Apple has switched to Arm on the Mac. Microsoft makes Windows for Arm. Arm instances are available on Amazon, Google, Microsoft, and Oracle clouds. These firms are using Arm because it provides real advantages for many users, notably in cost and power efficiency.
But consider how long architectures last. You can still buy 6502 and Z80 compatible CPUs today. This is fully forty years after these architectures were at their peak. And these designs never had the volumes or the ubiquity of x86.
And crucially, x86 now has over forty years worth of software written to run on the architecture. Some users will continue to need x86 backwards compatibility just to keep their businesses running.
I think it’s safe to say that we will still be able to buy x86 compatible machines in at the least sixty years time. Maybe very much longer.
But the translation tools that took 8080 assembly code and turned it into 8086 code have their counterparts in the 2020s. Apple’s Rosetta 2 does ahead of time compilation of 64-bit x86 binary code into Arm code. Microsoft has similar tools to enable 64-bit x86 Windows applications to run on Windows for Arm. And these tools put the ability to change from x86 to Arm in the hands of users rather than developers. We will surely see similar tools that do the same for RISC-V. The chains of backwards compatibility have been broken.
So how long will x86 endure? As the leading architecture on desktops, laptops and servers? I‘m going to venture for at least a decade but not for two. As a practical desktop architecture? I’m going to guess at least thirty years. And x86 code, thanks to translation tools, will very likely be around for even longer after that.
What do you think? Please let me know in the comments.
Footnotes
#1
For more on Crush see this video of the oral history panel from 2013.
#2
Why hasn't Arm made its own x86 to 64-bit Arm translation tool? It has the most to gain from the switch from x86. It’s probably superfluous now but a few years ago it could have been a useful tool to encourage users to switch. I’m genuinely puzzled.
#3
Shortly after drafting this I became aware of Box86 which supports running of 64-bit x86 binaries on 64-bit Arm systems. And of course qemu should allow x86 virtual machines to be emulated (slowly) on 64-bit Arm systems.
Do let me know if you know of any others.
Photo Credits
Pentium Pro
https://commons.wikimedia.org/wiki/File:Ppro512K.jpg
Rosetta Stone
© Hans Hillewaert Licensed under CC BY-SA 4.0
Before the iPad Pro in 2015, I felt that ARM wouldn't be able to seriously compete with x86 in any reasonable amount of time. Most ARM CPUs that I'd seen up to that point were ... struggling to compete with a Pentium 3 in terms of felt performance. Of course, this hadn't been true for some time, but the nature of mobile devices meant that I couldn't really see the performance that ARM chips could produce in any real way (except for handling modern web). The iPad Pro started getting some serious creative applications ported to it, and all of that changed.

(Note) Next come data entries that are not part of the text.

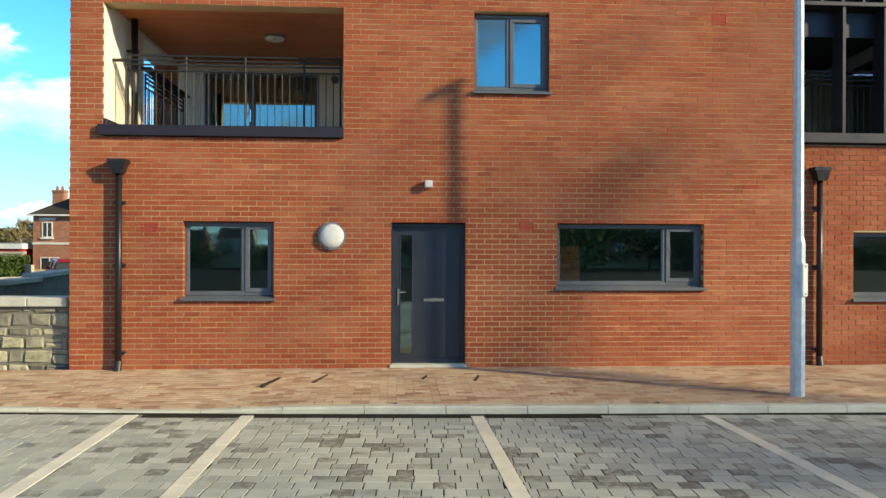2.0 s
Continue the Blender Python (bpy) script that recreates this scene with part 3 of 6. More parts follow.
# ---- lamps on the wall ----
def dome(bm, c, r, squash, axis, seg=20, rings=10):
    """Half a flattened ball that bulges along the axis."""
    res = bmesh.ops.create_uvsphere(bm, u_segments=seg, v_segments=rings, radius=r)
    vs = res["verts"]
    bmesh.ops.delete(bm, geom=[v for v in vs if v.co.z < -1e-4], context="VERTS")
    vs = [v for v in bm.verts if v in set(vs) or v.is_valid and v.co.z >= -1e-4]
    q = Vector(axis).to_track_quat("Z", "Y").to_matrix().to_4x4()
    bmesh.ops.transform(bm, verts=vs, matrix=Matrix.Translation(c) @ q @ Matrix.Diagonal((1, 1, squash, 1)))


M_RING = plain("grey_lamp_ring", (0.20, 0.21, 0.22), 0.4, 0.3, scale=9, grain=50, relief=0)


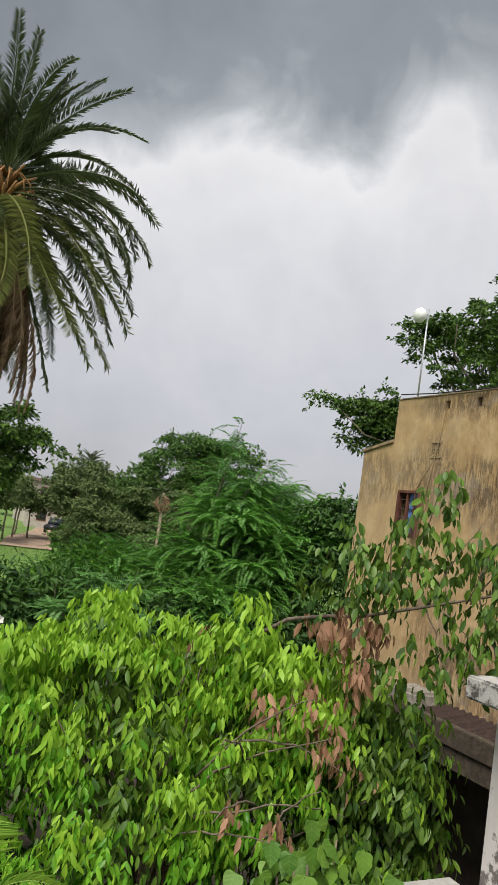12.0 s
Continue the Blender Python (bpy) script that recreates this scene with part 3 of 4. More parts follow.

I then bought a non-pro iPad, and I helped my son create a video for his theatre class with it. It was far faster than any edit/render job on my PC; outrageously faster. Dedicated logic for a task can make a very noticeable improvement in any machine.
The M1's 8 wide decode is a large advantage in terms of perceived compute power. Likewise, the massive out-of-order buffer helps quite a bit. Then, if we add on that RISC instructions are 1 clock cycle, you get even more performance. Still, even with those design wins, x86 is competitive with M1, and x86 can still beat it (in raw compute power). Where Apple gained the bulk of their advantage is the SoC as a whole. Having so many dedicated ICs sharing the same package cuts latency, improves throughput, and mitigates the lack of efficient complex instruction decode that CISC chips have.
In the end, I think that x86 may last a very long time indeed, but it will need to adopt some of the M1 SoC design cues of insanely high integration. I personally feel that the future will hold many incompatible SoCs for which code will need to be optimized or for which specialized translating compilers like Rosetta2 will be needed. Apple's M1 is not a pure ARM play, and x86 need not be pure play either (it actually already isn't given on-die GPU).
Given recent changes of ARM's licensing model, I actually think that RISC-V will see more investment, more optimization, wider adoption, and may ultimately win the race for ISA dominance. It still won't matter too much though. The platform is no longer merely a CPU but instead many special purpose ICs plus a CPU smashed into a single package.
Thanks for the article! I'm curious where the number 60 years came from in the line "I think it’s safe to say that we will still be able to buy x86 compatible machines in at the least sixty years time." (If I'm understanding correctly, its only been around 44 years, and I would have naively guessed that computer hardware will change a lot more in the next 40 years compared to the previous 40.)